Celebrim
Legend
THAT is the D&D I want to play!![]()
You'd probably be surprised to find yourself in the minority on this.
Probably the biggest persistant myth about D&D is that the Satanist scare was good for D&D. The details of the time line involved with the D&D occult/suicide scare don't support the assertion, and in fact its classic case of reversing cause and effect. D&D became popular very very rapidly; this produced the occult scare and not the other way around. Somewhere on Enworld I've got a detailed timeline defending that point.
I'll go ahead and make all the following assertions as to what I believe:
a) The Satanist scare is the reason that D&D toys aren't still being sold in the stores alongside Transformers and GI Joe.
b) The Satanist scare is the reason that we didn't see a third or fourth season of the Dungeons and Dragons cartoon.

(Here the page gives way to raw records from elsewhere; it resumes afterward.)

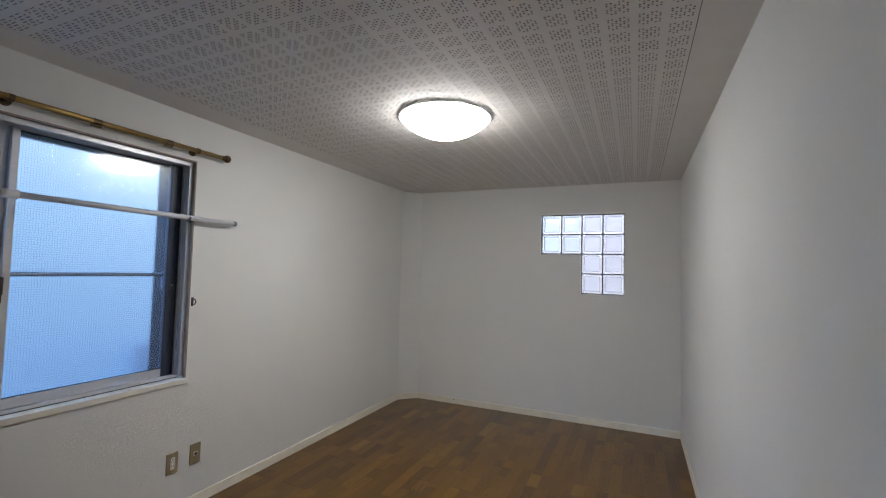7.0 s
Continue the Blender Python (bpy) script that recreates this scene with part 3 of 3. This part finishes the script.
def strip_layout():
    """(column, y0, y1, tone) for every strip; boards are two strips wide and 0.9 m long, staggered by half; tone None is the ordinary mix."""
    out = []
    for col in range(-9, 30):
        marks = [(a, b, t) for c, a, b, t in MARKED if c == col]
        base = -3.53 if (col // 2) % 2 else -3.98
        joints = [YB] + [y for y in (base + 0.9 * n for n in range(-3, 6)) if YB + 0.05 < y < 0.0] + [0.0]
        for a, b in zip(joints, joints[1:]):
            cuts = [a + (b - a) * (k + random.uniform(0.3, 0.7)) / 3 for k in range(3) if random.random() < 0.62]
            cuts = [y for y in cuts if all(not m0 - 0.08 < y < m1 + 0.08 for m0, m1, _ in marks)]
            cuts += [y for m0, m1, _ in marks for y in (m0, m1) if a + 0.03 < y < b - 0.03]
            ends = [a + 0.0005, *sorted(cuts), b - 0.0005]
            for y0, y1 in zip(ends, ends[1:]):
                mid = (y0 + y1) / 2
                tone = next((t for m0, m1, t in marks if m0 < mid < m1), None)
                out.append((col, round(y0, 4), round(y1, 4), tone))
    return out


shared = {}
rest_v, rest_f = [], []
made = 0
for col, y0, y1, tone in strip_layout():
    x = STRIP0 - (col + 0.5) * STRIP
    length = round(y1 - y0 - 0.0002, 4)
    mid = (y0 + y1) / 2
    outer = -1 if col % 2 else 1
    near = tone is not None or (-2.75 < mid and made < 320)
    if not near:
        v, f = strip_mesh(length, outer)
        k = len(rest_v)
        rest_v += [(a + x, b + mid, c) for a, b, c in v]
        rest_f += [tuple(i + k for i in q) for q in f]
        continue
    made += 1
    key = (length, tone, outer)
    if key not in shared:
        v, f = strip_mesh(length, outer)
        me = bpy.data.meshes.new("strip")
        me.from_pydata(v, [], f)
        me.materials.append(M_OAK if tone is None else (M_OAK_PALE if tone else M_OAK_DARK))
        me.materials.append(M_GROOVE)
        me.polygons.foreach_set("material_index", [0] + [1] * 8)
        shared[key] = me
    o = new("strip", shared[key])
    o.parent = floor
    o.location = (x, mid, 0)
me = bpy.data.meshes.new("strips")
me.from_pydata(rest_v, [], rest_f)
me.materials.append(M_OAK_REST)
me.materials.append(M_GROOVE)
me.polygons.foreach_set("material_index", ([0] + [1] * 8) * (len(rest_f) // 9))
o = new("strips", me)
o.parent = floor
tagged(o, kind="stuff")
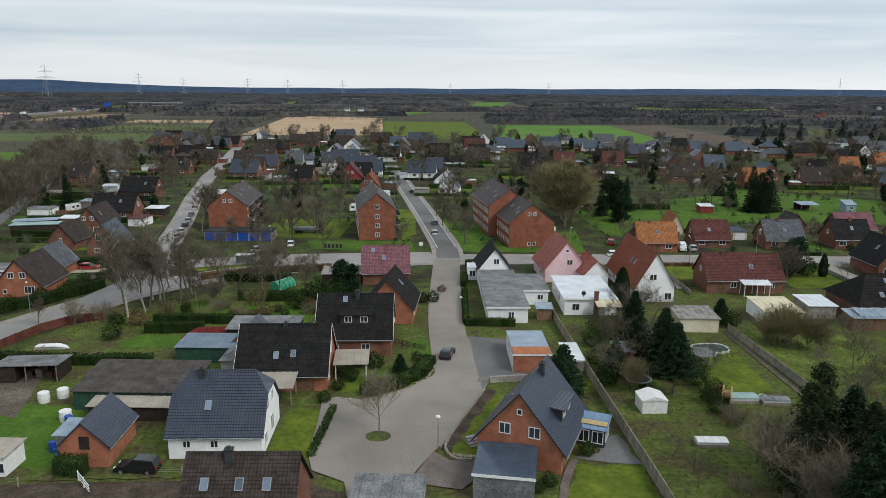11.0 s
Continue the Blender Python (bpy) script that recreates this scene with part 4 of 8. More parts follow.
MAIN = [(140, 163.5), (0, 164.5), (-60, 164.2), (-100, 163.3), (-122, 161.5), (-140, 157.5), (-155, 151), (-168, 143), (-178, 132), (-184, 119), (-189.5, 105), (-196, 91), (-205, 78.5), (-217, 68.5), (-250, 52)]
strip("pavement", MAIN, 10.6, PAVING, "grey paved footways along the street", thick=0.0)
strip("road", MAIN, 6.6, ASPHALT, "pale worn asphalt street")
for s in (-1, 1):
    strip("kerb", MAIN[:9], 0.16, CONCRETE, "low concrete kerb", z=0.13, side=s * 3.4, thick=0.12)
NORTH = [(-178, 140), (-183.7, 153), (-188, 171), (-192.4, 189), (-202.6, 226), (-212, 257), (-219.5, 288), (-229, 322), (-238.5, 372), (-254, 436), (-278.5, 539), (-292, 600)]
strip("pavement", NORTH, 6.8, PAVING, "narrow footways along the residential street")
strip("road", NORTH, 5.2, ASPHALT, "pale asphalt residential street")
patch("road", [(-191.2, 171), (-188.1, 158.6), (-185.6, 148.7), (-184.4, 139.8), (-186.6, 124), (-181.6, 125), (-174.6, 135.6), (-177.6, 141), (-179.8, 153), (-182.6, 164.7), (-184.8, 174)], ASPHALT, "wide mouth of the residential street", z=level("road") + 0.004)
SIDE = [(-116, 163), (-116.6, 175), (-119.6, 194), (-125.2, 228), (-131.8, 266), (-142.5, 328), (-151, 375)]
strip("pavement", SIDE, 7.8, PAVING, "grey footways along the side road")
strip("road", SIDE, 5.6, ASPHALT_DARK, "dark asphalt side road")
for s in (-2.45, 2.45):
    strip("road_marking", SIDE[1:], 0.14, FRAME_WHITE, "white edge line on the side road", z=0.166, side=s)
LAYBY = [(-120, 165.5), (-138, 163.5), (-158, 161), (-172, 156.5), (-187, 150)]
strip("pavement", LAYBY, 8.6, PAVING, "paved edge of a bus lay-by")
strip("road", LAYBY, 6.4, ASPHALT, "asphalt bus lay-by beside the street")
patch("traffic_island", [(-148, 159.0), (-164, 154.0), (-176, 149.4), (-177, 147.4), (-170, 148.6), (-158, 153.0), (-148, 157.0)], GRASS, "grass island between street and lay-by", z=0.14, thick=0.13)
LANE = [(-202, 71), (-209.5, 82), (-215.2, 103), (-227.0, 133.5), (-239.2, 167.8), (-257, 217), (-274, 260), (-296, 320), (-330, 400)]
strip("road", LANE, 4.5, ASPHALT_DARK, "narrow asphalt lane beside the field")
strip("road", [(-200, 80), (-193, 70), (-187.5, 58), (-183, 45), (-178, 30)], 5.0, ASPHALT, "pale asphalt branch road")
patch("road", [(-217, 66), (-213.2, 73.4), (-211.1, 78.1), (-210.9, 82.6), (-212.6, 90.3), (-209.4, 92.1), (-207.2, 86.9), (-204.5, 84.7), (-200, 84), (-190, 74), (-189.5, 64), (-194, 67), (-197, 69.3), (-205.4, 67.8)], ASPHALT, "wide asphalt junction")
CLOSE = [(-116.3, 162), (-116.2, 140), (-115.8, 119), (-114.8, 104), (-113.5, 92)]
strip("road", CLOSE, 6.2, ASPHALT_WARM, "pale paved cul-de-sac")
patch("road", [(-117.2, 108.7), (-116.2, 102.7), (-115.2, 95.9), (-116.9, 90.3), (-119.1, 87.1), (-122.0, 84.1), (-125.8, 81.9), (-129.1, 82.5), (-130.9, 81.0), (-130.3, 75.2), (-129.9, 67.4), (-128.7, 63.7), (-124.9, 61.5), (-124.0, 58.1), (-121.1, 58.3), (-118.2, 62.4), (-116.0, 68.0), (-114.9, 70.1), (-109.9, 85.6), (-110.8, 95.6), (-111.3, 104.5), (-112.2, 109.0)], ASPHALT_WARM, "wide turning circle of pale asphalt")
patch("driveway", [(-111.7, 107.3), (-104.9, 105.9), (-103.5, 89.7), (-108.7, 88.6), (-109.9, 85.6), (-110.8, 95.0)], ASPHALT_DARK, "dark asphalt garage forecourt")
patch("driveway", [(-115.9, 68.4), (-114.8, 67.3), (-113.5, 65.6), (-111.1, 66.7), (-109.9, 64.5), (-112.7, 60.5), (-118.2, 61.6)], mat("brown_paving", (0.11, 0.088, 0.078), (0.17, 0.138, 0.122), 0.5, 0.85, 0.2, 5), "brown paved drive beside the house")
MOTORWAY = [(-640, 560), (-660, 690), (-679, 800), (-695, 900), (-712, 1040), (-728, 1220), (-732, 1380), (-728, 1560)]
strip("road_bank", MOTORWAY, 44, DRY_BANK, "low grassy embankment of the motorway", z=1.6, thick=1.6)
strip("road", MOTORWAY, 25, ASPHALT, "pale motorway on a low embankment", z=2.0, thick=0.4)
for s in (-13.4, 0.0, 13.4):
    strip("crash_barrier", MOTORWAY, 0.5, ZINC, "steel crash barrier along the motorway", z=3.0, side=s, thick=0.9)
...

c) The Satanist scare is the reason that we haven't seen a big screen live action version of the Dungeons and Dragons cartoon (with a terrible script and a CGI budget bigger than the GDP of many small countries).
d) The Satanist scare is the reason that all D&D movies have been embarassingly bad.

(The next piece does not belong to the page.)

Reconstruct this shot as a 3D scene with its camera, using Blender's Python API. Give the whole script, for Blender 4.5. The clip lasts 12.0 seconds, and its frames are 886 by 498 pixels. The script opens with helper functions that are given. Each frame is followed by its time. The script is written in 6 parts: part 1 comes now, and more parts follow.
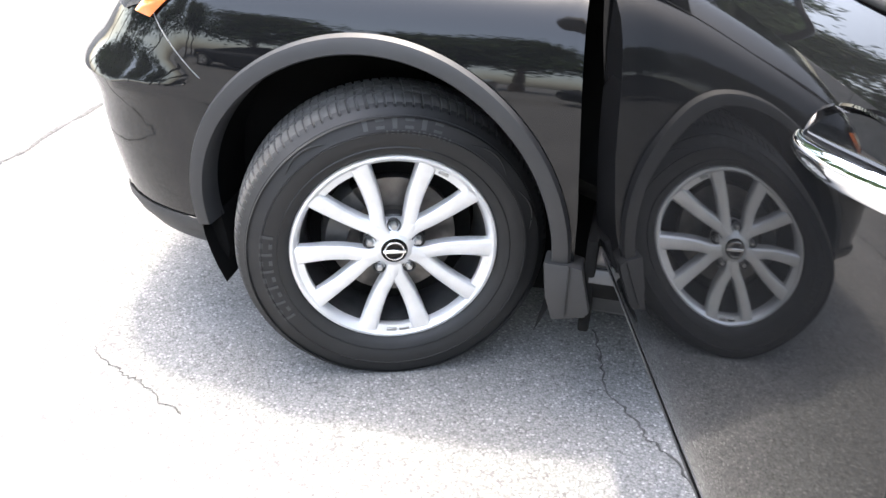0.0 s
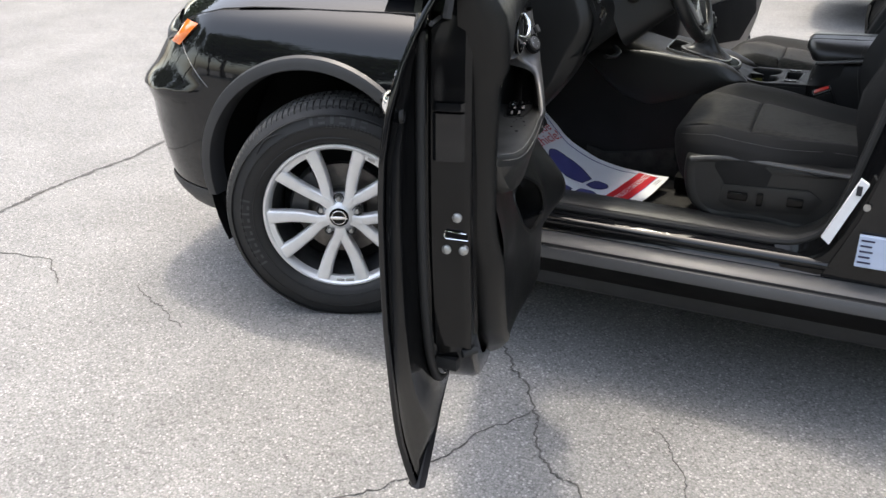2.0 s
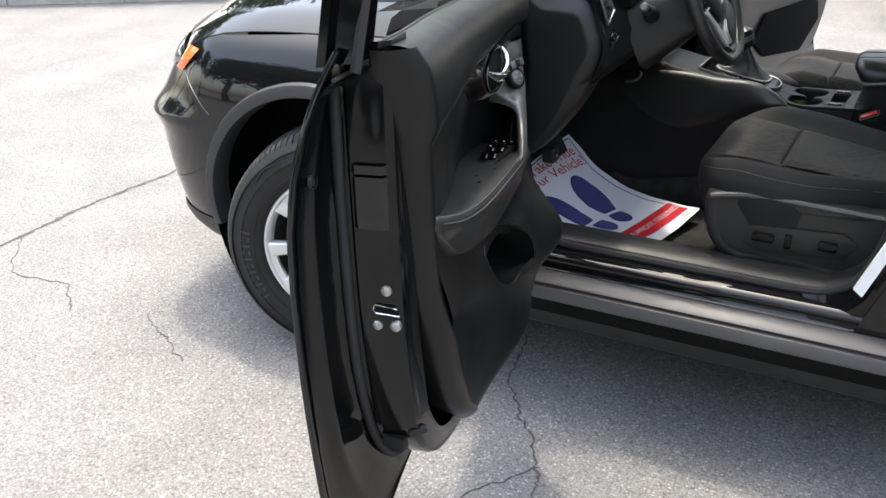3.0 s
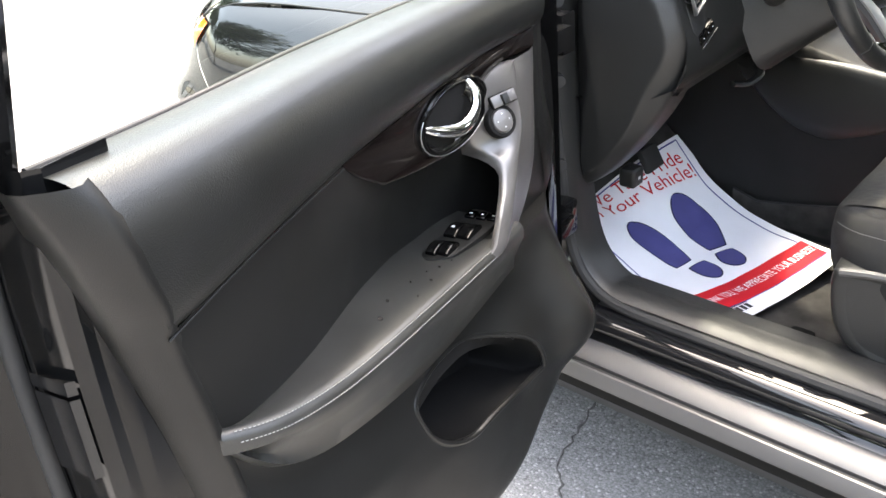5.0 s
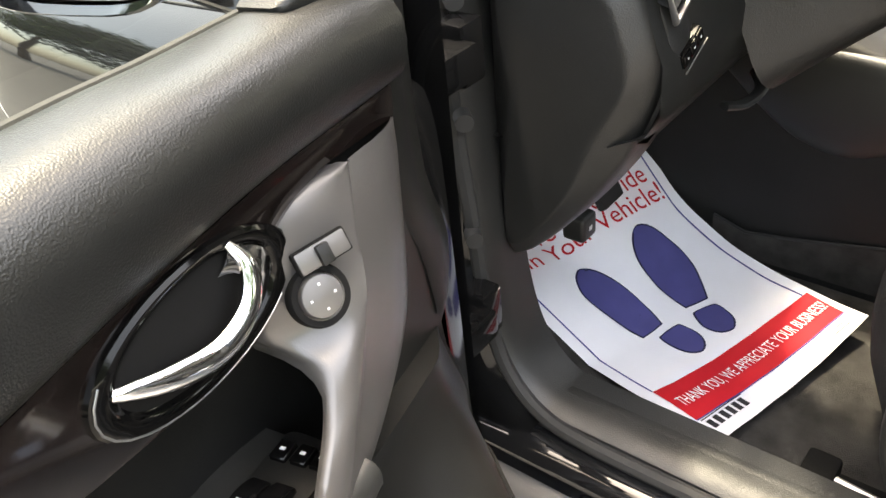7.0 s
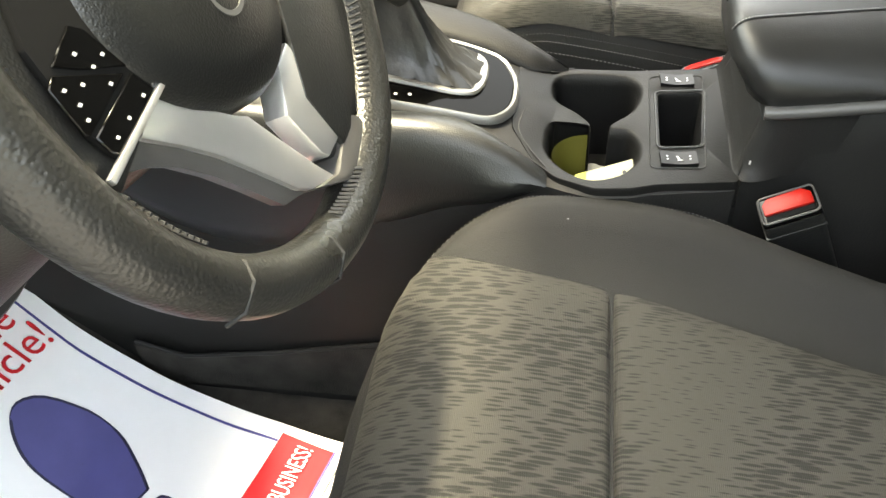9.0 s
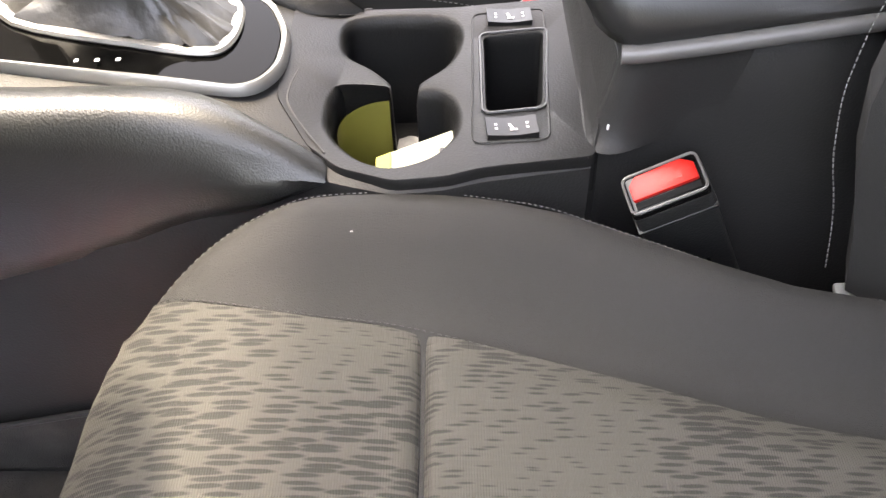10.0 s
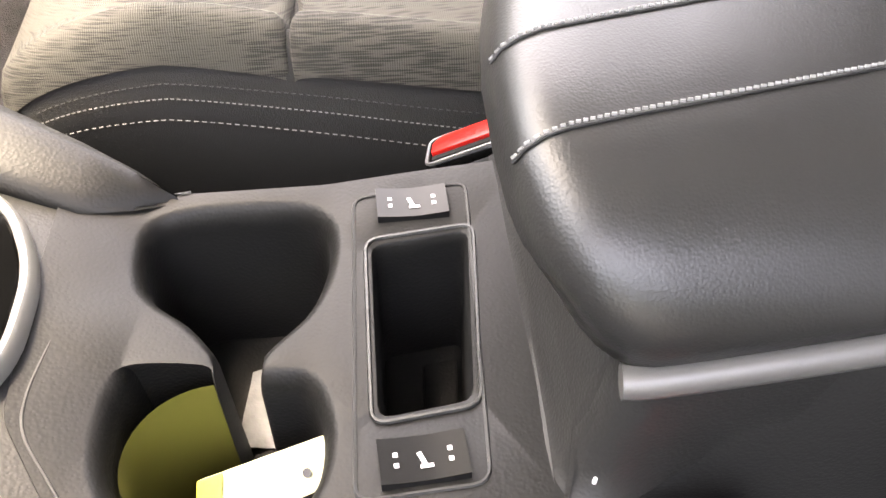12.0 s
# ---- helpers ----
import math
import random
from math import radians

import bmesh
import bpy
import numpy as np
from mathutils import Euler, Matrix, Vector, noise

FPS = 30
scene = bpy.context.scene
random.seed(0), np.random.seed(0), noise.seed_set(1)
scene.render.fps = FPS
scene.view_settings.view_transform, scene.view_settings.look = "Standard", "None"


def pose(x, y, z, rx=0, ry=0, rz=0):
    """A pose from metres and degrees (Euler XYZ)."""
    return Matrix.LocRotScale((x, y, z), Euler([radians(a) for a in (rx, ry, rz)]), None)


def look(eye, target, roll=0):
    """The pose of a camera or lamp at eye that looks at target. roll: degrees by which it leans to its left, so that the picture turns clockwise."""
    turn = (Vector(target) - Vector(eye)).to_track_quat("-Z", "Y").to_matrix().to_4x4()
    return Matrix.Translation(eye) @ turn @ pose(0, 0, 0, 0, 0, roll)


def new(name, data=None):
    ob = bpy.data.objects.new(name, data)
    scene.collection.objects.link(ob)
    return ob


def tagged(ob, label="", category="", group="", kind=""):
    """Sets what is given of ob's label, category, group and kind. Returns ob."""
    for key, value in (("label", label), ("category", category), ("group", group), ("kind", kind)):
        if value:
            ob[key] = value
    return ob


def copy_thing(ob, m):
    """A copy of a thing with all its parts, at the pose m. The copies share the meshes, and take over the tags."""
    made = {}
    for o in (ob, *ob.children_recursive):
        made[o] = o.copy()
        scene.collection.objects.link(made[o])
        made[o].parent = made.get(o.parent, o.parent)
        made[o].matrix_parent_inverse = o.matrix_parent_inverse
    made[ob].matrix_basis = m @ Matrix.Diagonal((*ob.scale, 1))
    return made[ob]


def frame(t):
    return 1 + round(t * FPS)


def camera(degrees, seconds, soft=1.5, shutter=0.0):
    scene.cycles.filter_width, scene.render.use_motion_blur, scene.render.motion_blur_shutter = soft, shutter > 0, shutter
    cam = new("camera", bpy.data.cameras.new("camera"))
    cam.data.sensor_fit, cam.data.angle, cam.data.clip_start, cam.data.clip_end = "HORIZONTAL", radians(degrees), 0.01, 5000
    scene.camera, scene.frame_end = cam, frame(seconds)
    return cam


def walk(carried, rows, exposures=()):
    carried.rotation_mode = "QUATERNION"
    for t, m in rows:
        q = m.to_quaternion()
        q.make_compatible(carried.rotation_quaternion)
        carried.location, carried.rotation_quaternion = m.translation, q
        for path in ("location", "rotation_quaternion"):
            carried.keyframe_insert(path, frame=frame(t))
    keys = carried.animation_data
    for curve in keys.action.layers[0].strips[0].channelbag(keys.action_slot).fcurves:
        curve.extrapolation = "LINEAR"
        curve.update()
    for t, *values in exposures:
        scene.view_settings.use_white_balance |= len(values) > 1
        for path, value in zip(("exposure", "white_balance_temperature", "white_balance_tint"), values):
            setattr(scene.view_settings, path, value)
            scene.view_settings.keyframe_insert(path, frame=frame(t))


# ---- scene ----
cam = camera(54.1, 12.0)
# seconds, eye, yaw, pitch, roll
ROWS = [
    (0, 0.4974, -1.6306, 1.3121, 13.238, -29.703, 1.513),
    (0.5, 0.6765, -1.8365, 1.3486, 16.343, -28.327, 1.354),
    (1, 0.8602, -2.0215, 1.3605, 18.652, -26.539, 1.11),
    (1.5, 1.0749, -2.093, 1.3806, 20.368, -26.238, 0.071),
    (2, 1.3076, -2.084, 1.3905, 24.639, -25.563, -0.399),
    (2.5, 1.4009, -1.9908, 1.3957, 28.301, -25.201, -0.958),
    (3, 1.418, -1.818, 1.4169, 30.564, -25.544, -2.427),
    (3.2, 1.4209, -1.7406, 1.4198, 31.969, -25.966, -3.104),
    (4.8, 1.4169, -1.174, 1.397, 45.275, -29.858, -5.53),
    (5, 1.3644, -1.109, 1.3991, 44.607, -29.96, -5.809),
    (5.5, 1.2386, -0.9685, 1.38, 42.495, -30.777, -6.536),
    (6, 1.1625, -0.8344, 1.3648, 41.902, -32.032, -6.685),
    (6.5, 1.1062, -0.6913, 1.3568, 42.566, -33.127, -6.396),
    (6.7, 1.0896, -0.6572, 1.3419, 42.716, -33.818, -6.353),
    (8.3, 1.0313, -0.1905, 1.2769, 23.06, -40.969, -6.477),
    (8.5, 1.0418, -0.1106, 1.2598, 18.865, -41.759, -5.874),
    (9, 1.082, 0.0682, 1.2104, 10.629, -43.275, -3.875),
    (9.5, 1.1301, 0.1786, 1.141, 5.208, -44.991, -2.886),
    (10, 1.1512, 0.2849, 1.0668, 1.75, -46.544, -2.494),
    (10.5, 1.1729, 0.3624, 1.0502, -0.994, -46.702, -2.906),
    (11, 1.1782, 0.4297, 1.037, -3.513, -46.61, -1.669),
    (11.5, 1.1814, 0.5091, 1.0169, -5.278, -47.113, -0.882),
    (12, 1.1781, 0.5832, 1.0023, -5.676, -48.755, 0.175),
]
walk(cam, [(t, pose(x, y, z, 0, 0, yaw) @ pose(0, 0, 0, 90 + pitch, 0, 0) @ pose(0, 0, 0, 0, 0, roll)) for t, x, y, z, yaw, pitch, roll in ROWS],
     [(0.0, 3.5, 6900, 10), (0.5, 3.3, 6900, 10), (0.75, 2.8, 6900, 10), (1.0, 2.35, 6900, 10), (1.4, 2.35, 6950, 9), (3.2, 2.75, 7000, 9), (4.8, 4.45, 7300, 10), (5.3, 3.7, 7700, 10), (6.0, 3.65, 8100, 10), (6.7, 3.85, 8400, 10), (8.3, 4.66, 8900, 3), (9.0, 4.65, 8900, 3), (9.6, 4.95, 8500, 8), (10.2, 5.3, 8000, 17), (12.0, 5.58, 8600, 17)])

# ---- light ----
SUN_TRAVEL = Vector((0.16, -0.24, -1.0)).normalized()
world = bpy.data.worlds.new("sky")
scene.world = world
world.use_nodes = True
sky = world.node_tree.nodes.new("ShaderNodeTexSky")
sky.sky_type = "NISHITA"
sky.sun_disc = False
sky.sun_elevation = math.asin(-SUN_TRAVEL.z)
sky.sun_rotation = math.atan2(-SUN_TRAVEL.x, -SUN_TRAVEL.y)
sky.dust_density = 3.0
background = world.node_tree.nodes["Background"]
background.inputs["Strength"].default_value = 0.15
haze = world.node_tree.nodes.new("ShaderNodeHueSaturation")
haze.inputs["Saturation"].default_value = 0.72
world.node_tree.links.new(sky.outputs["Color"], haze.inputs["Color"])
world.node_tree.links.new(haze.outputs["Color"], background.inputs["Color"])
sun_data = bpy.data.lights.new("sun", "SUN")
sun_data.energy, sun_data.angle, sun_data.color = 0.62, radians(4.0), (1.0, 0.95, 0.88)
sun = new("sun", sun_data)
sun.matrix_world = look((0, 0, 30), Vector((0, 0, 30)) + SUN_TRAVEL)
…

e) The Satanist scare is the reason that TSR went out of business.
f) The Satanist scare is the reason that WoW is the biggest Fantasy MMORPG, Skyrim is the biggest fantasy cRPG, and neither has D&D associated with their titles or content.
The last thing D&D needs know is more harm to its brand image at exactly the time D&D is facing bigger brand competition in the fantasy RPG market than ever before. D&D is probably not even seen by the geek community at large at this time as the leader in providing new RPG content and intellectual property, and its not going to recapture that position by lame attempts to bring back the '80's (and in a bad way at that). The total damage to the D&D brand from the occult/suicide scare in the 80's could at this point be valued in the billions of dollars.